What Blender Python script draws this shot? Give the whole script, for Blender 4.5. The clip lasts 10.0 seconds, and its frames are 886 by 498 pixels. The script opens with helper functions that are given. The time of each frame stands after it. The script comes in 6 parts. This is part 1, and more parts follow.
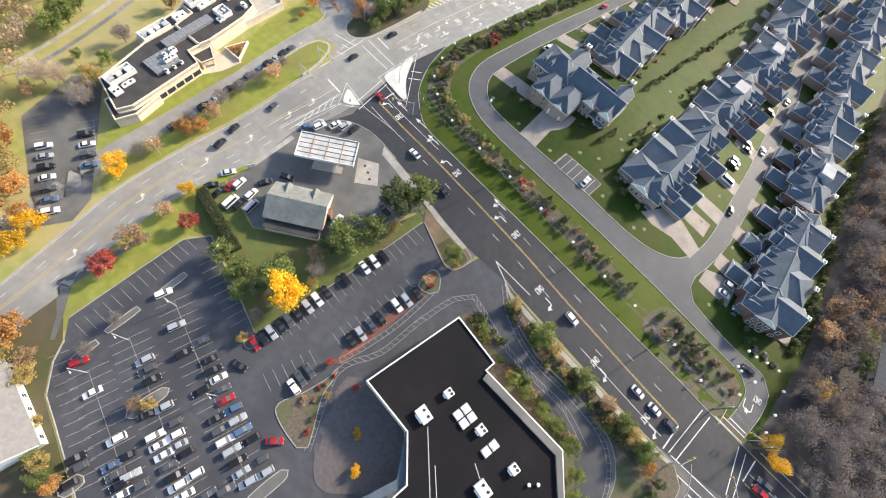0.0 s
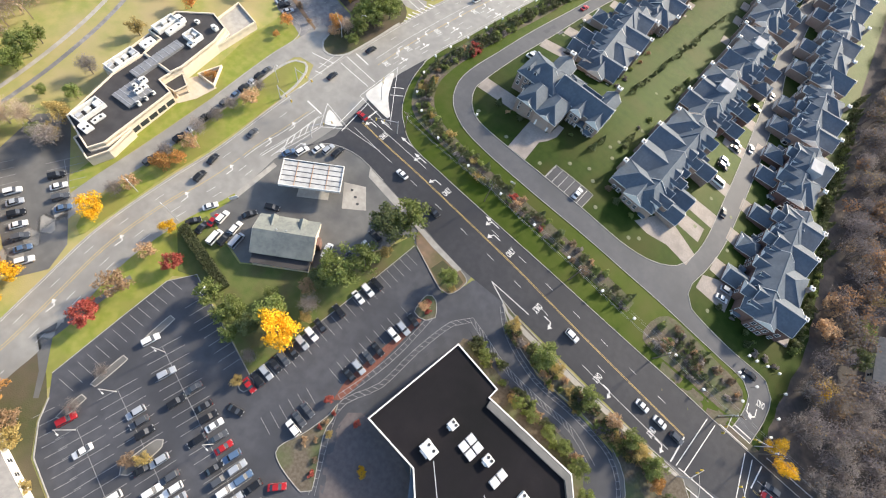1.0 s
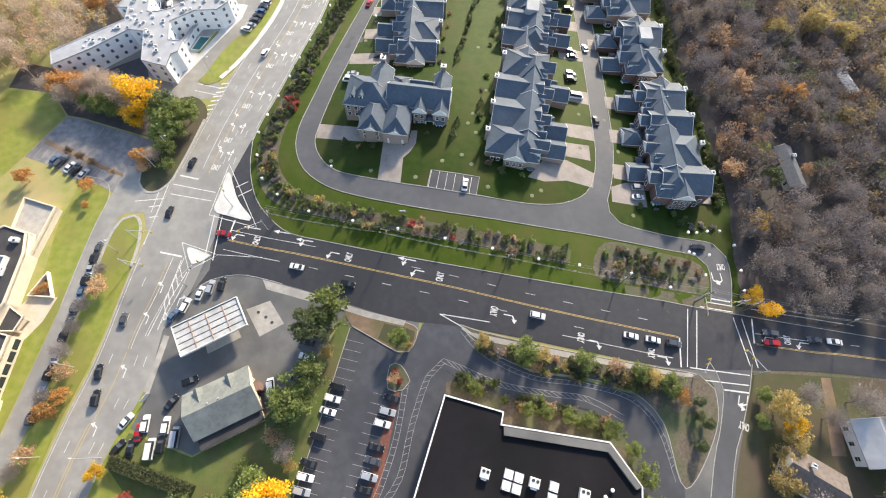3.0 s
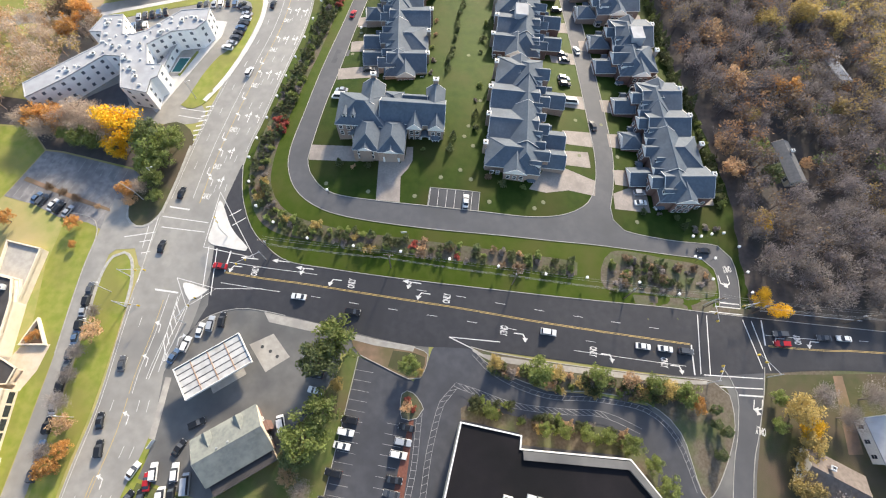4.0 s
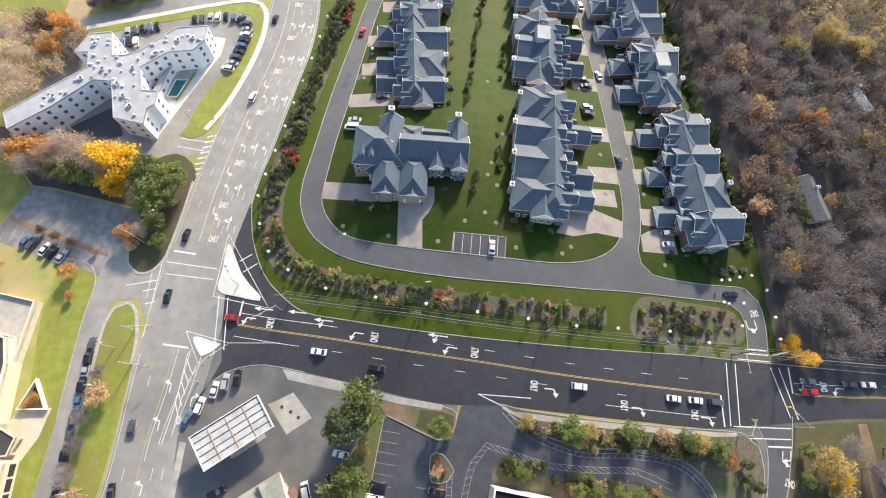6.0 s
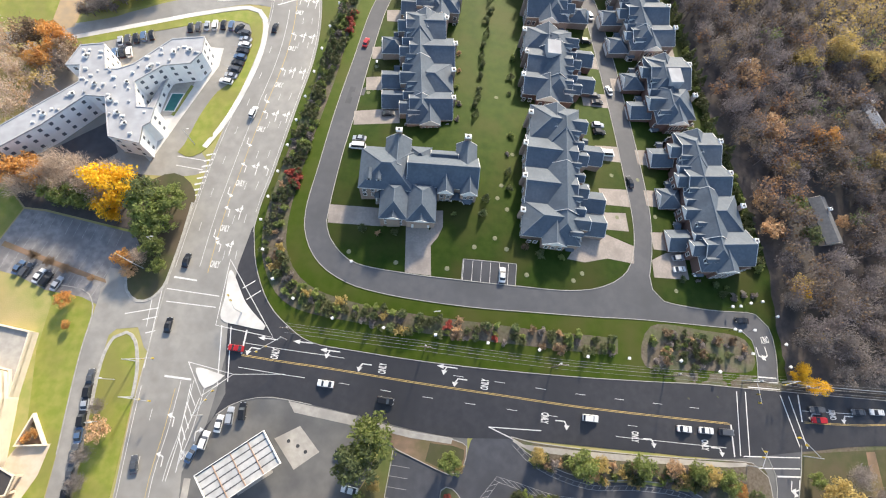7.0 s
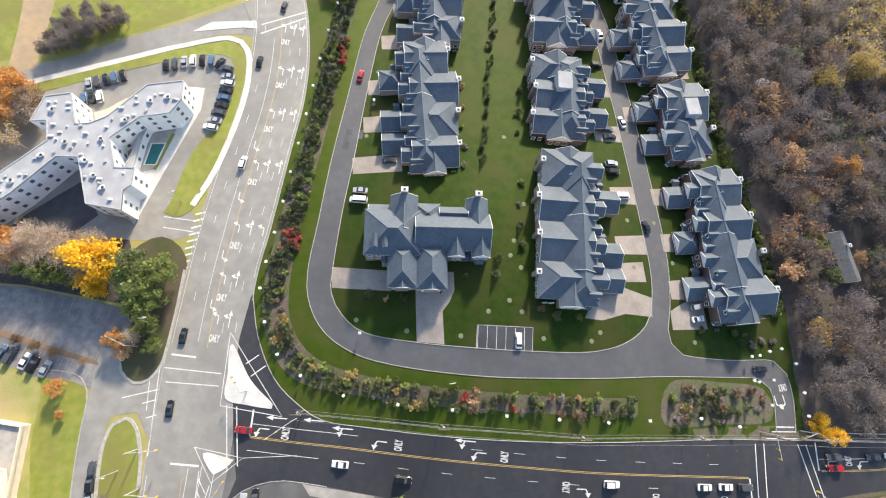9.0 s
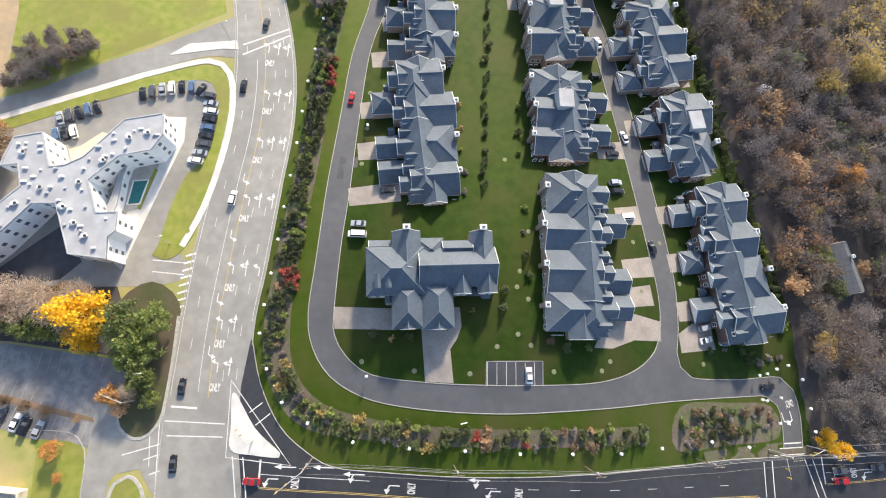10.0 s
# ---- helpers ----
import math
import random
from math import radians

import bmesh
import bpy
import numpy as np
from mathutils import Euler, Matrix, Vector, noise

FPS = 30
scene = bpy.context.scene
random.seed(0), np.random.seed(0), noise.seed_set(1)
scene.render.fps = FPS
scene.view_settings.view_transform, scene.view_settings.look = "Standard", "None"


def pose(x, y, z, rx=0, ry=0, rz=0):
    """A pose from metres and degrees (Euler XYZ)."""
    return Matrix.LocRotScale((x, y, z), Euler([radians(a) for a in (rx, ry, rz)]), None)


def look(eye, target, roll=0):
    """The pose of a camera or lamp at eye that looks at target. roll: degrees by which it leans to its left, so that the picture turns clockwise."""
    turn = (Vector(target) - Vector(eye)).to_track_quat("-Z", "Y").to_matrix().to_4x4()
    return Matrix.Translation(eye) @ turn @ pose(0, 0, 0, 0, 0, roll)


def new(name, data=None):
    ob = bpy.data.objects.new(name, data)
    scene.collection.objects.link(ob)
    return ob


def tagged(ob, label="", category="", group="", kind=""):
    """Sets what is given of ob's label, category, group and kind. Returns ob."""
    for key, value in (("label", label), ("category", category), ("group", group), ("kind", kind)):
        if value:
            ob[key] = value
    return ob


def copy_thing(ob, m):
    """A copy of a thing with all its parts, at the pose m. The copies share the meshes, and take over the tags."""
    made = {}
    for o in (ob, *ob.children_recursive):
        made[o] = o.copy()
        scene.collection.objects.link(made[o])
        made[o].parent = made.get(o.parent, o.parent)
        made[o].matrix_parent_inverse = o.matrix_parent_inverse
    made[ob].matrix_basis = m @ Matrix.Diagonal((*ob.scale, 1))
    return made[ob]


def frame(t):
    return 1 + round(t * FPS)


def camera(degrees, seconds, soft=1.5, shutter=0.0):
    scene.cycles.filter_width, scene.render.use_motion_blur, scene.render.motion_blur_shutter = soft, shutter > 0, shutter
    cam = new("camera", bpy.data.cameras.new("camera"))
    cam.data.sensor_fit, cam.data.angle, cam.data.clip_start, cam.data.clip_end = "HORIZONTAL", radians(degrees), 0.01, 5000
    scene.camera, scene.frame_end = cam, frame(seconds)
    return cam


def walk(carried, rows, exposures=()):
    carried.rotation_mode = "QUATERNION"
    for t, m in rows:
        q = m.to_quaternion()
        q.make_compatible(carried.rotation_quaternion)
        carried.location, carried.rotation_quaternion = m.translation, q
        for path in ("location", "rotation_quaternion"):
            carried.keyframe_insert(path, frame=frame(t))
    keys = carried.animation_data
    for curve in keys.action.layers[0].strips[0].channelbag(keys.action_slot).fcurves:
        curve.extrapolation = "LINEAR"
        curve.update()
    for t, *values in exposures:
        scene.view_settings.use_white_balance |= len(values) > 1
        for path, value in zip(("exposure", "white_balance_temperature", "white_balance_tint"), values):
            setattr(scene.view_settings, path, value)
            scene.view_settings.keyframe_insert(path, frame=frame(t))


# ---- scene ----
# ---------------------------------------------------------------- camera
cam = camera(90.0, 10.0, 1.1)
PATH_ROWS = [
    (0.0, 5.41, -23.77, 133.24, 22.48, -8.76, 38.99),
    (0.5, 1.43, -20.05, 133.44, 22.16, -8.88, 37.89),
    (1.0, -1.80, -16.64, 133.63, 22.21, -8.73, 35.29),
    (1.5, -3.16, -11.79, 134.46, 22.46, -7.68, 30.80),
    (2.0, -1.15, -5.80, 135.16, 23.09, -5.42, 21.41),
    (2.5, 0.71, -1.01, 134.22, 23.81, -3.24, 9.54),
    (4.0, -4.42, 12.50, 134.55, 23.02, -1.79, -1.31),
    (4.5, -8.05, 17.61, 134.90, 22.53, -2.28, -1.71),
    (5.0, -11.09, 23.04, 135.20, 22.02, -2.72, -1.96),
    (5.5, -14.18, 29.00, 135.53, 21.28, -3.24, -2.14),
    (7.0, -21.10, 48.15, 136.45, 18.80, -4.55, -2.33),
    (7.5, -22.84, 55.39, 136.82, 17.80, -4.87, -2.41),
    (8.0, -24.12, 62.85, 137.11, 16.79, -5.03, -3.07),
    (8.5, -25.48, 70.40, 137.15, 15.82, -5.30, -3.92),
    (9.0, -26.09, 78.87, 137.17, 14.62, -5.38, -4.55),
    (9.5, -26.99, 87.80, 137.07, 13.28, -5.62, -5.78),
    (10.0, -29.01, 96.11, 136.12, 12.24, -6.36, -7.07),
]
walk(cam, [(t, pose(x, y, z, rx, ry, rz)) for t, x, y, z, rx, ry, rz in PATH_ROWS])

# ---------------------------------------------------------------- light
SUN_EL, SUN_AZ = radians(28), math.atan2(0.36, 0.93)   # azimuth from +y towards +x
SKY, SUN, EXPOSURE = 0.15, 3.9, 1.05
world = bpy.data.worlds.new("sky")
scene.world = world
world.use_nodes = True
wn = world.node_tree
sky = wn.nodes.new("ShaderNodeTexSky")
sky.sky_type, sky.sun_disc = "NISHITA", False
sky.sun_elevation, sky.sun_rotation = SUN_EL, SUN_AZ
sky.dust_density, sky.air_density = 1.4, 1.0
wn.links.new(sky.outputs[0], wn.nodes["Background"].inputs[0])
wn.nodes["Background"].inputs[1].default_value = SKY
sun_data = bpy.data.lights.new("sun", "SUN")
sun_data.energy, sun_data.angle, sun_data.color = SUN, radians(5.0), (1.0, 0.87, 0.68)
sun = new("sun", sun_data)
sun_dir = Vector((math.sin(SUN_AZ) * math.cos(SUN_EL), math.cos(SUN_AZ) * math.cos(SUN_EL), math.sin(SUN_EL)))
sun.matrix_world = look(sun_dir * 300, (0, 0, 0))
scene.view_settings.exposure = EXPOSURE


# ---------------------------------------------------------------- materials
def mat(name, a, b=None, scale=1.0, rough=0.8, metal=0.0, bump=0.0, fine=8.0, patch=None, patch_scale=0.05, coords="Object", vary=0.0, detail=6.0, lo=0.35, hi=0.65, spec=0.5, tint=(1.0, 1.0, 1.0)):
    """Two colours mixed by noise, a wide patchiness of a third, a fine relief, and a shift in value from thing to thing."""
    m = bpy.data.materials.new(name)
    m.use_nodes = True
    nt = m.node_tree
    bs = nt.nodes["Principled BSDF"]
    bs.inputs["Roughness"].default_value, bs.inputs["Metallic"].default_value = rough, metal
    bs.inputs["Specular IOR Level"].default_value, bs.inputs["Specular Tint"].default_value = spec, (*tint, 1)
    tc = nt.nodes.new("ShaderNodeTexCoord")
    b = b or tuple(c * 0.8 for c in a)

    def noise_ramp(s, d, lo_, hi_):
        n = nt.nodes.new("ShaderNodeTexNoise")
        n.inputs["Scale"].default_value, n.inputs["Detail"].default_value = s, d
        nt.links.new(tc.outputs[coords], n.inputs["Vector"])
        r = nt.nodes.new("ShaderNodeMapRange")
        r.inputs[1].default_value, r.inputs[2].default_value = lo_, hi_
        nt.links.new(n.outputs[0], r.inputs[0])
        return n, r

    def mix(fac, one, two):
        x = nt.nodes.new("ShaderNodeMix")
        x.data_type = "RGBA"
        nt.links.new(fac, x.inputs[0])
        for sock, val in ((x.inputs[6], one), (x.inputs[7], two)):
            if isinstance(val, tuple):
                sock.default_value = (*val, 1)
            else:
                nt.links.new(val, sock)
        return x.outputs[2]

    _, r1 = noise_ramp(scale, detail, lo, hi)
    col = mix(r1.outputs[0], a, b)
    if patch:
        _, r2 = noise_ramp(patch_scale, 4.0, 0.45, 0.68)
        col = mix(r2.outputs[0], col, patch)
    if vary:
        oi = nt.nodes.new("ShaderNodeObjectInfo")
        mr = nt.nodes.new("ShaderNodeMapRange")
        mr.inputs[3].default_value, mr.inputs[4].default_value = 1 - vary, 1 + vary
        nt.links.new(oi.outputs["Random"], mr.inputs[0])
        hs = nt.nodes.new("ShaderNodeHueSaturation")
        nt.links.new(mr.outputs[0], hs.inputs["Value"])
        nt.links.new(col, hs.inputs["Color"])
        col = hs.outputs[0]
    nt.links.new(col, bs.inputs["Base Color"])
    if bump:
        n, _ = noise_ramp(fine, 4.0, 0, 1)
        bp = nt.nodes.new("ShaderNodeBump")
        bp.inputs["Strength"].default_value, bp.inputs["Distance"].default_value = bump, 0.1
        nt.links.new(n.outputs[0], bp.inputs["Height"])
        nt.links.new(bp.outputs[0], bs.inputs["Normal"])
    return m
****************
# [TASK REQUIREMENTS]
Leave out the pictures and repeat exactly the lines from the start of the material through the line that contains "import math", both included.

# [REPLY]
What Blender Python script draws this shot? Give the whole script, for Blender 4.5. The clip lasts 10.0 seconds, and its frames are 886 by 498 pixels. The script opens with helper functions that are given. The time of each frame stands after it. The script comes in 6 parts. This is part 1, and more parts follow.
0.0 s
1.0 s
3.0 s
4.0 s
6.0 s
7.0 s
9.0 s
10.0 s
# ---- helpers ----
import math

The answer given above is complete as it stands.